*Written request*
Retype all material exactly. Pictures stay out of the copy.

○ ○ ○ ○ ○ ○ ○

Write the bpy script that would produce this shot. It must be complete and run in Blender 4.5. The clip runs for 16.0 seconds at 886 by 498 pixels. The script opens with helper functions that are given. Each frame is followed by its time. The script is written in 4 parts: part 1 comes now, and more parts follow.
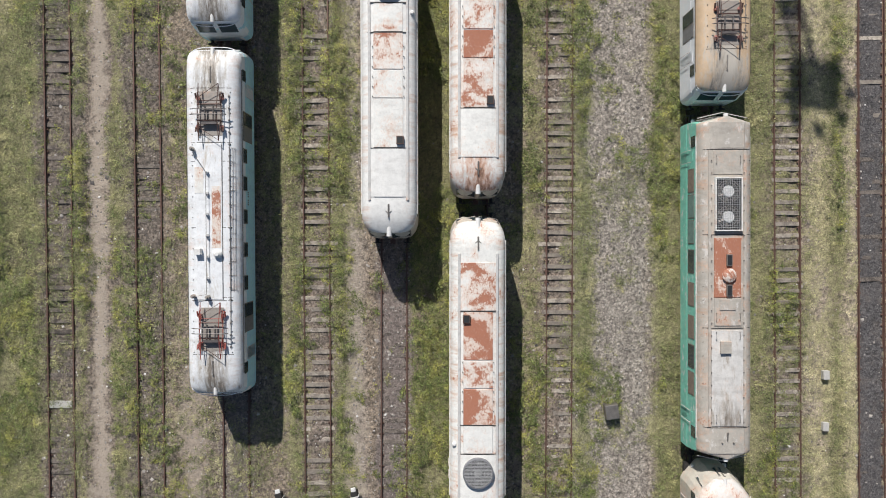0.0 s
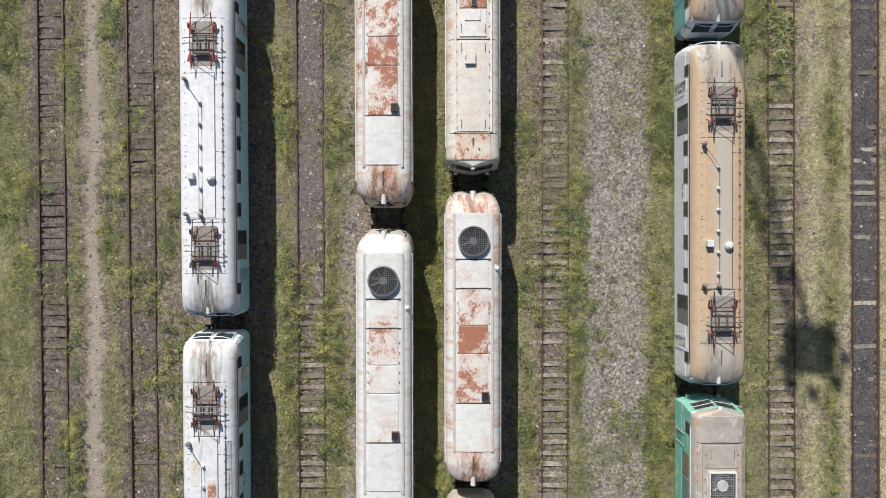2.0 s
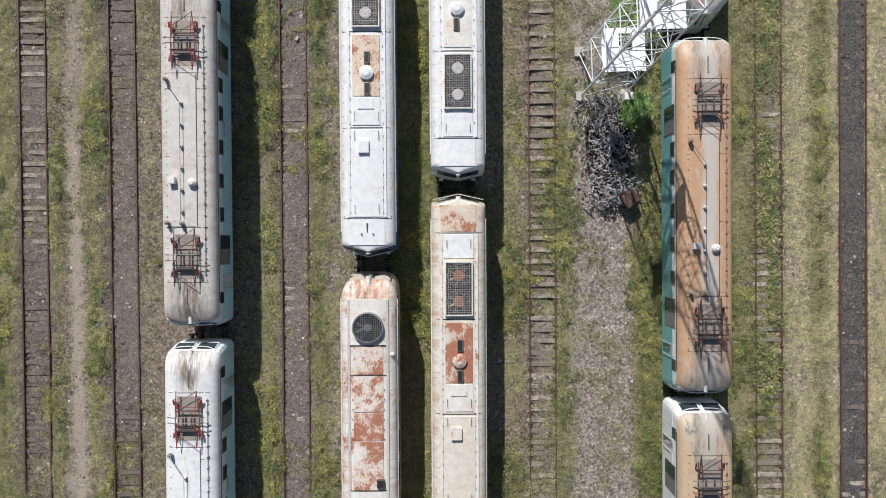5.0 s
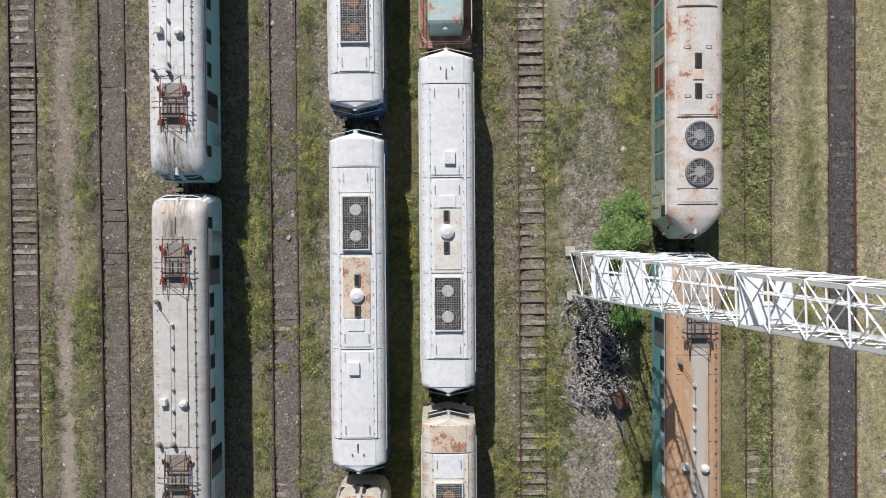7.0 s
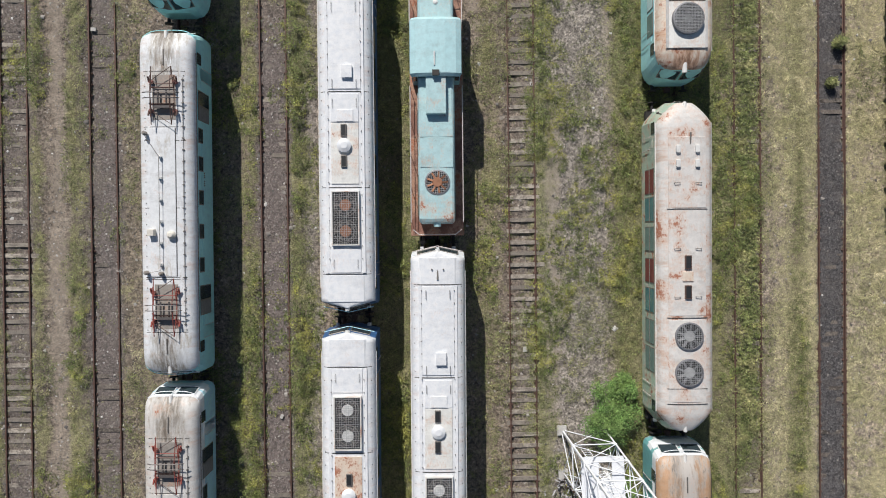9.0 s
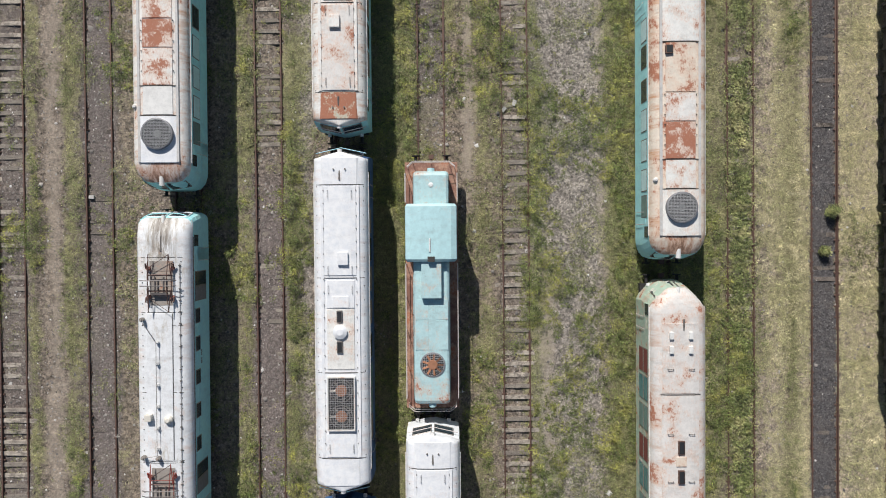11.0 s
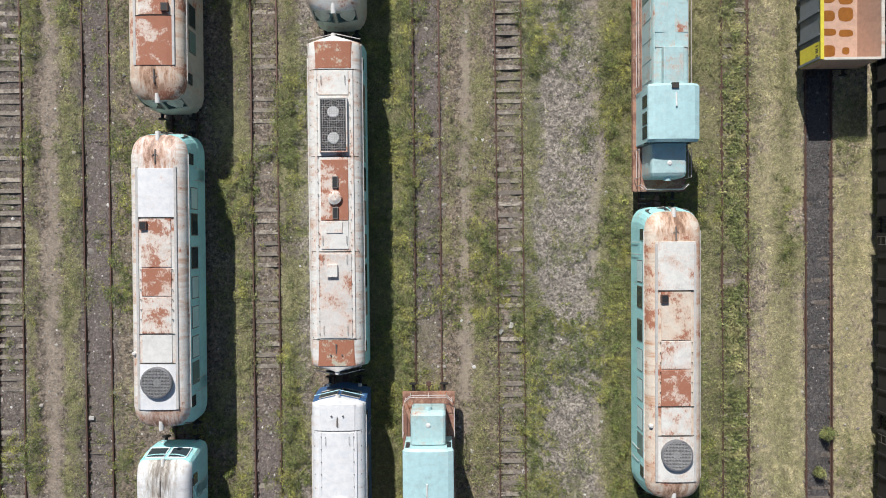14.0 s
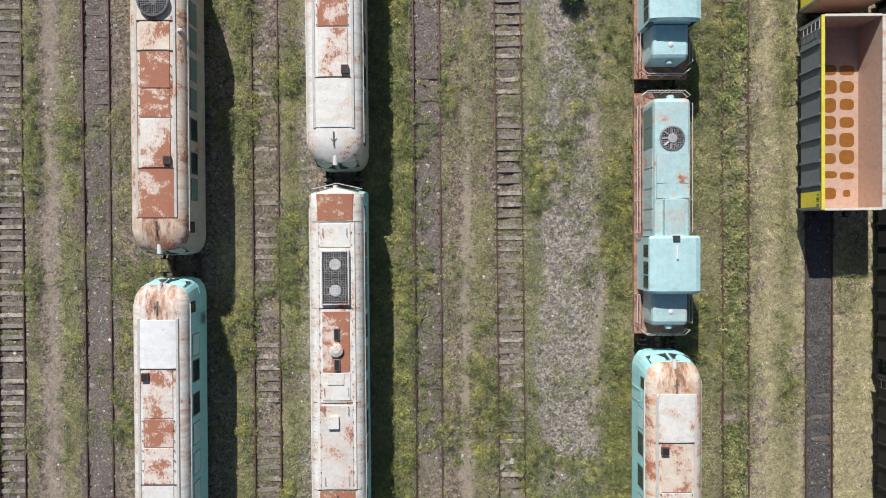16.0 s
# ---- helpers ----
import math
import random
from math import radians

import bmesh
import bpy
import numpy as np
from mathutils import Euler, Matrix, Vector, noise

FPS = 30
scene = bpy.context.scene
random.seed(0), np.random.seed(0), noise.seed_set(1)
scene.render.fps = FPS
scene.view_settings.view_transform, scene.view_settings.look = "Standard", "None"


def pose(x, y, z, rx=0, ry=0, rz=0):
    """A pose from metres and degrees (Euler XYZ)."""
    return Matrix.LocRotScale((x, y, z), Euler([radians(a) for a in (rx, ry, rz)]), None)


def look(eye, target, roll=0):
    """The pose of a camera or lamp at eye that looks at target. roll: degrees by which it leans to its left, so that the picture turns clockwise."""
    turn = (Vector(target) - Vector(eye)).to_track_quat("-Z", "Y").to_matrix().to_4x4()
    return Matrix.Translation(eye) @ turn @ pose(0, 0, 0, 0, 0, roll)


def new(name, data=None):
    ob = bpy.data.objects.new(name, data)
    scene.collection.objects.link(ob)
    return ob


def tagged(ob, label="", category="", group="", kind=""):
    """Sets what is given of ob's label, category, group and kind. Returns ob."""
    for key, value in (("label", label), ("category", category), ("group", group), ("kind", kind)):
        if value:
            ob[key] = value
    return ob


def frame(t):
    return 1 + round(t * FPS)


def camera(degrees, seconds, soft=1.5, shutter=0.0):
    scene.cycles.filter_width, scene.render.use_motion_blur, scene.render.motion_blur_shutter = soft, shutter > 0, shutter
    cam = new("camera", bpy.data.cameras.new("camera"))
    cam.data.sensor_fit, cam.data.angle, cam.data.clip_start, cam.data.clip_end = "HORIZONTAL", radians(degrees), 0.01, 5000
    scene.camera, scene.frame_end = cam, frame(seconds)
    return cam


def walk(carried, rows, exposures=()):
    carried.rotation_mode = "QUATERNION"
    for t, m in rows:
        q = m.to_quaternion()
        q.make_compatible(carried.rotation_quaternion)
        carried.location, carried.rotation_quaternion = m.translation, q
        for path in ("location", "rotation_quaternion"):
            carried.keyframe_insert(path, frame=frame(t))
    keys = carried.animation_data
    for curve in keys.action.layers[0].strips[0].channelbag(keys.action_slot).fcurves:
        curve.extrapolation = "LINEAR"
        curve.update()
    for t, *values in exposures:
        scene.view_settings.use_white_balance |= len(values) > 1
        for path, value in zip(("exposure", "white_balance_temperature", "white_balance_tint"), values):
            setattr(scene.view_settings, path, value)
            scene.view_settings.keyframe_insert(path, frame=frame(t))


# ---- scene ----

○ ○ ○ ○ ○ ○ ○

*Solution to the exercise*
Write the bpy script that would produce this shot. It must be complete and run in Blender 4.5. The clip runs for 16.0 seconds at 886 by 498 pixels. The script opens with helper functions that are given. Each frame is followed by its time. The script is written in 4 parts: part 1 comes now, and more parts follow.
0.0 s
2.0 s
5.0 s
7.0 s
9.0 s
11.0 s
14.0 s
16.0 s
# ---- helpers ----
import math
import random
from math import radians

import bmesh
import bpy
import numpy as np
from mathutils import Euler, Matrix, Vector, noise

FPS = 30
scene = bpy.context.scene
random.seed(0), np.random.seed(0), noise.seed_set(1)
scene.render.fps = FPS
scene.view_settings.view_transform, scene.view_settings.look = "Standard", "None"


def pose(x, y, z, rx=0, ry=0, rz=0):
    """A pose from metres and degrees (Euler XYZ)."""
    return Matrix.LocRotScale((x, y, z), Euler([radians(a) for a in (rx, ry, rz)]), None)


def look(eye, target, roll=0):
    """The pose of a camera or lamp at eye that looks at target. roll: degrees by which it leans to its left, so that the picture turns clockwise."""
    turn = (Vector(target) - Vector(eye)).to_track_quat("-Z", "Y").to_matrix().to_4x4()
    return Matrix.Translation(eye) @ turn @ pose(0, 0, 0, 0, 0, roll)


def new(name, data=None):
    ob = bpy.data.objects.new(name, data)
    scene.collection.objects.link(ob)
    return ob


def tagged(ob, label="", category="", group="", kind=""):
    """Sets what is given of ob's label, category, group and kind. Returns ob."""
    for key, value in (("label", label), ("category", category), ("group", group), ("kind", kind)):
        if value:
            ob[key] = value
    return ob


def frame(t):
    return 1 + round(t * FPS)


def camera(degrees, seconds, soft=1.5, shutter=0.0):
    scene.cycles.filter_width, scene.render.use_motion_blur, scene.render.motion_blur_shutter = soft, shutter > 0, shutter
    cam = new("camera", bpy.data.cameras.new("camera"))
    cam.data.sensor_fit, cam.data.angle, cam.data.clip_start, cam.data.clip_end = "HORIZONTAL", radians(degrees), 0.01, 5000
    scene.camera, scene.frame_end = cam, frame(seconds)
    return cam


def walk(carried, rows, exposures=()):
    carried.rotation_mode = "QUATERNION"
    for t, m in rows:
        q = m.to_quaternion()
        q.make_compatible(carried.rotation_quaternion)
        carried.location, carried.rotation_quaternion = m.translation, q
        for path in ("location", "rotation_quaternion"):
            carried.keyframe_insert(path, frame=frame(t))
    keys = carried.animation_data
    for curve in keys.action.layers[0].strips[0].channelbag(keys.action_slot).fcurves:
        curve.extrapolation = "LINEAR"
        curve.update()
    for t, *values in exposures:
        scene.view_settings.use_white_balance |= len(values) > 1
        for path, value in zip(("exposure", "white_balance_temperature", "white_balance_tint"), values):
            setattr(scene.view_settings, path, value)
            scene.view_settings.keyframe_insert(path, frame=frame(t))


# ---- scene ----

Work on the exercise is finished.